After coming out to her commander, Isaacson was removed from the ROTC program and the military sought recoupment for seven semesters' worth of out-of-state tuition that the army had paid for, which totaled to just under $80,000.

After the policy was repealed in September 2011, Isaacson said the UNC ROTC decided that if she returned to the program and completed her active duty commitment, they would drop the scholarship recoupment.

"There were a lot of people who felt like, or who said, that I had only come out because I decided that I no longer wanted to be an army officer," Isaacson said. "And so I felt like I needed to prove to them that once I had the opportunity to go back and commission and fulfill my obligation, that I am still a person of my word and a person of honor and that I was going to fulfill that obligation once I was given the opportunity."

Present day

This year, at the Pride Promenade, Anushka Deshmukh, a queer-identifying senior at UNC, said she feels comfortable sharing her sexuality with other people at the University. 

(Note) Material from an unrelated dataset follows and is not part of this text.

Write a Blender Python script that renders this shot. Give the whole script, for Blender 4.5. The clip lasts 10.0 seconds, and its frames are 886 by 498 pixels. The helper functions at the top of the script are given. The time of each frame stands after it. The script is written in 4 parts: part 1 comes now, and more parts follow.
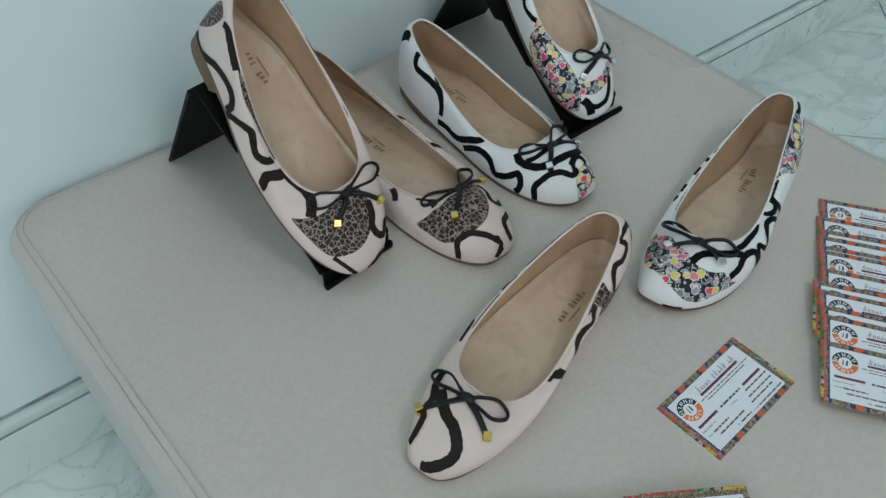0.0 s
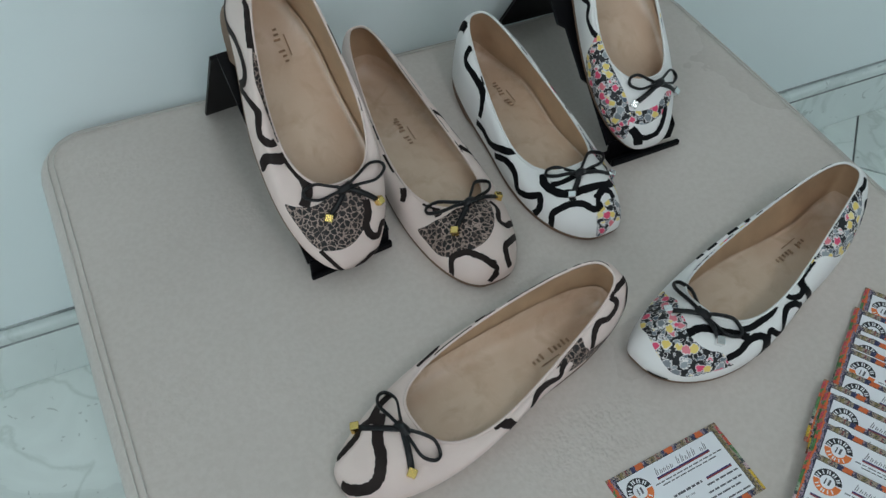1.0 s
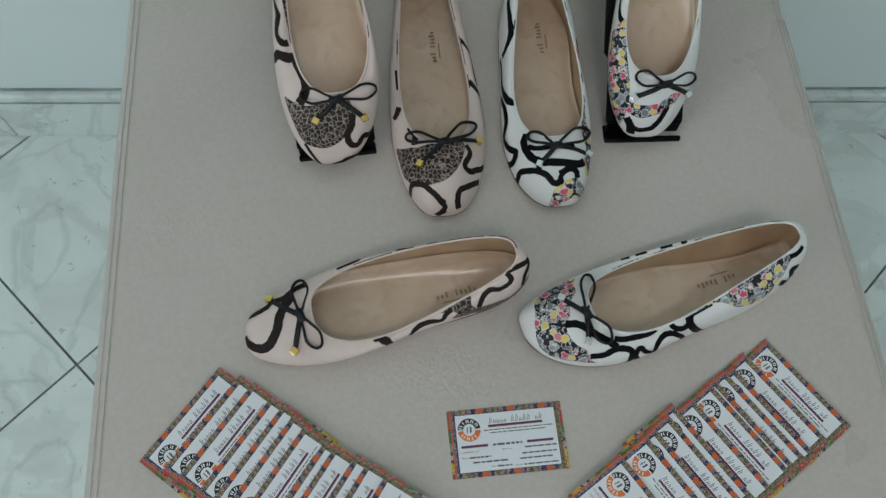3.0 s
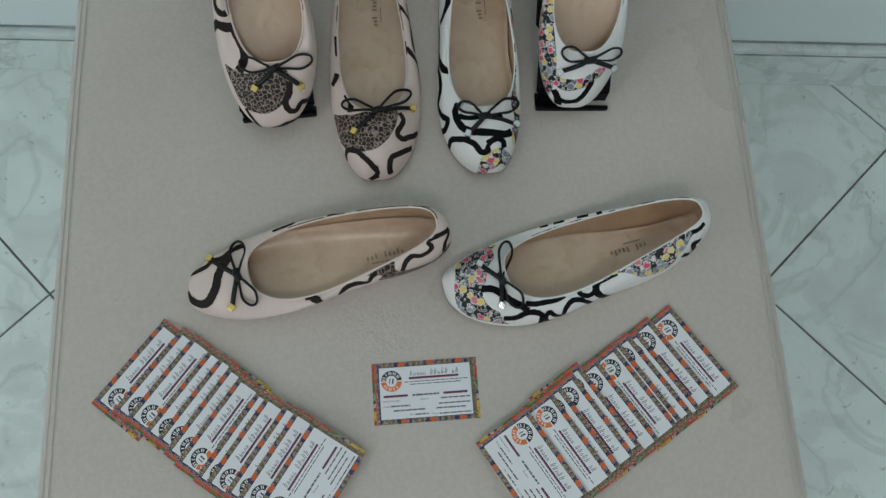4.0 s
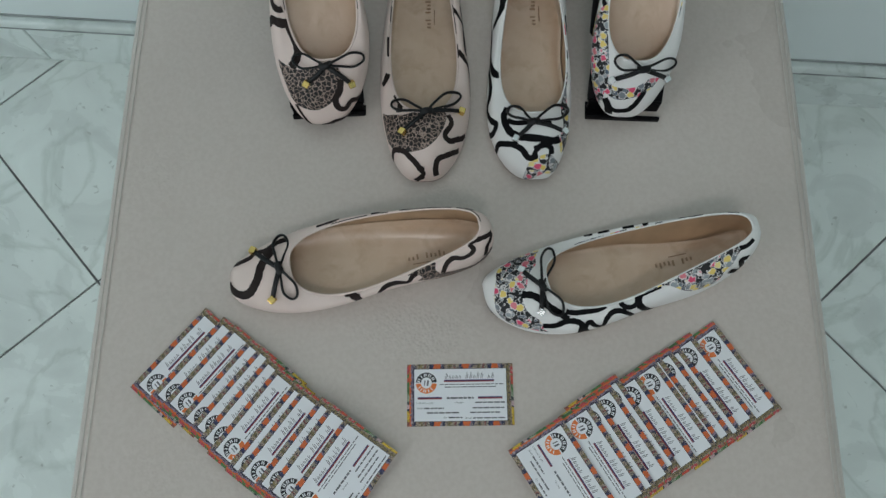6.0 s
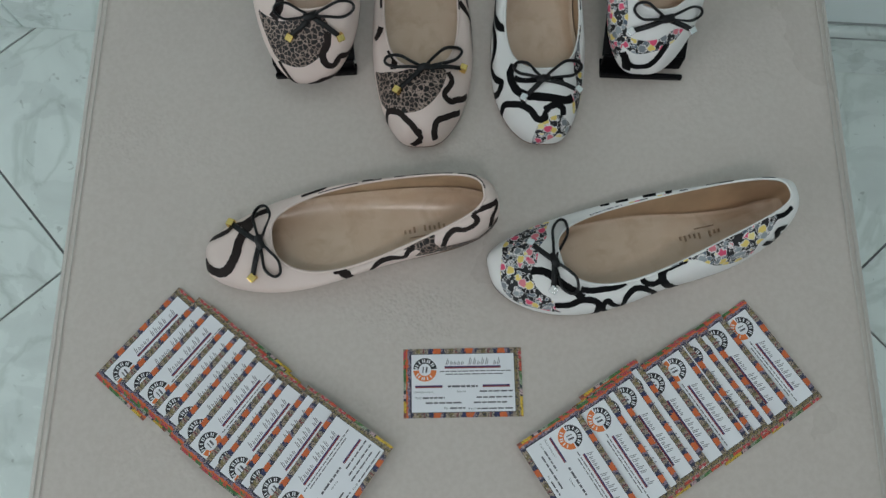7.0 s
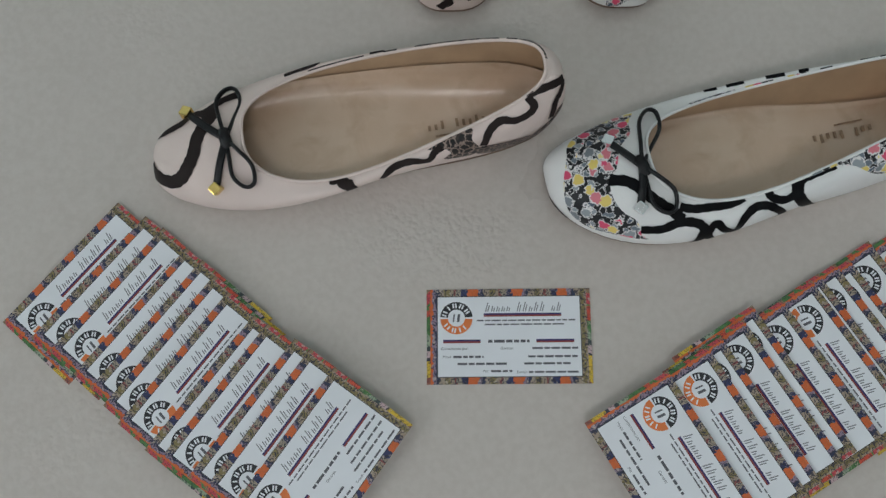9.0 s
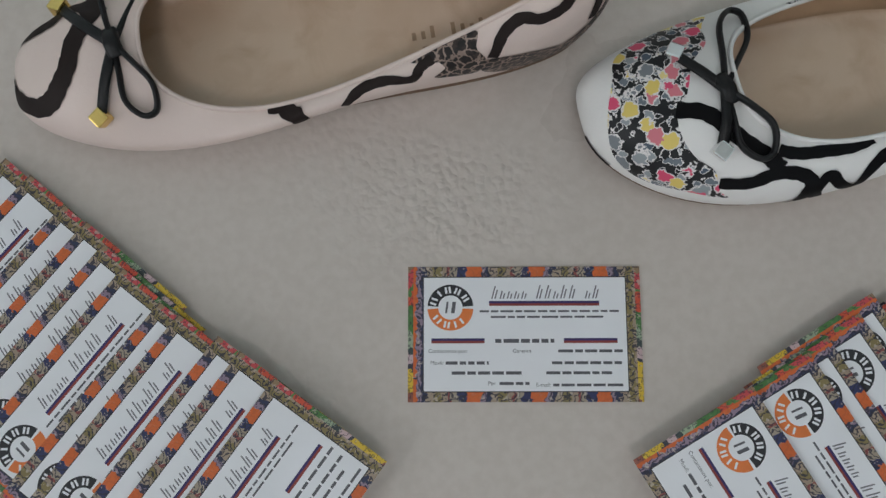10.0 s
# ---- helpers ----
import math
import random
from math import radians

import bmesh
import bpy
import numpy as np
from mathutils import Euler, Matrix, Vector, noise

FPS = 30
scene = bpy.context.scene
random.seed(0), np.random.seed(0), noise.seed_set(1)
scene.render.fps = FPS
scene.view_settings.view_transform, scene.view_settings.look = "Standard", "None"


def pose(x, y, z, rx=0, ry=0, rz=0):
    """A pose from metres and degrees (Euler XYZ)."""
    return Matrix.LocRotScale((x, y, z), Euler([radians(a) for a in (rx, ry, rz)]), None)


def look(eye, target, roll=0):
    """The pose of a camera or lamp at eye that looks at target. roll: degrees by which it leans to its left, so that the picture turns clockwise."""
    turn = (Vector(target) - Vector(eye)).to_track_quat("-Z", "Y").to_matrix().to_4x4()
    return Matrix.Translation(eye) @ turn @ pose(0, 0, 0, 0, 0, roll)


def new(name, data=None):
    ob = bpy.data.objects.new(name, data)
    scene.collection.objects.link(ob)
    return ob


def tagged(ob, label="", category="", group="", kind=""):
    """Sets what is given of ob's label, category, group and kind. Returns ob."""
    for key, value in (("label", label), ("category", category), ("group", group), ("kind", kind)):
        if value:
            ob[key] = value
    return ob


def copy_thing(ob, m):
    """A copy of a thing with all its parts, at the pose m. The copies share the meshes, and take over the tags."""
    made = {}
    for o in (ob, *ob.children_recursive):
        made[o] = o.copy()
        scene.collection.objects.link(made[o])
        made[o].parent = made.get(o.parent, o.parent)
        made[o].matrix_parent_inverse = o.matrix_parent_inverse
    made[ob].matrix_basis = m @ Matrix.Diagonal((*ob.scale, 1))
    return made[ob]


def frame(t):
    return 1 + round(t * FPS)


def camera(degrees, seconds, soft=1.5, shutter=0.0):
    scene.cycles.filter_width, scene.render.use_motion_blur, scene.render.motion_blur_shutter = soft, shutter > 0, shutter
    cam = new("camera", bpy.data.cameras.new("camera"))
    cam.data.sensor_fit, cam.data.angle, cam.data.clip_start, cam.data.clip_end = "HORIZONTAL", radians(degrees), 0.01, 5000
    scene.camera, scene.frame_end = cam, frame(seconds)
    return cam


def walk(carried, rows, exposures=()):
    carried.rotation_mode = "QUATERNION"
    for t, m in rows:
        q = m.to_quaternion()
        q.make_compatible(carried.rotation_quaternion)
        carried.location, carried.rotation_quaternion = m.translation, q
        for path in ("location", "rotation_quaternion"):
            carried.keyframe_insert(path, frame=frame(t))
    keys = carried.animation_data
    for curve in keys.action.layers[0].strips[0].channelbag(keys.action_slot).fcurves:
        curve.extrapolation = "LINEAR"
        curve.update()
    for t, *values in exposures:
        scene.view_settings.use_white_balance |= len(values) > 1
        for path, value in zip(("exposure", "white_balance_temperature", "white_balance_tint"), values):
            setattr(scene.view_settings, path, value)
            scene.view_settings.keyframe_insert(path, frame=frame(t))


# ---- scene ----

Still, she said that she wishes there were more gender-neutral housing options on campus.

Nicole Cummings, a non-binary student in their last semester at UNC, said that queer people are often treated as an "afterthought" by the University.

Cummings said they have only learned about LGBTQ+ events, like Queer Prom, through other LGBTQ+ students, and not through the University.

"(The University) has done a lot to make sure that you feel safe, but not that you feel seen," Cummings said.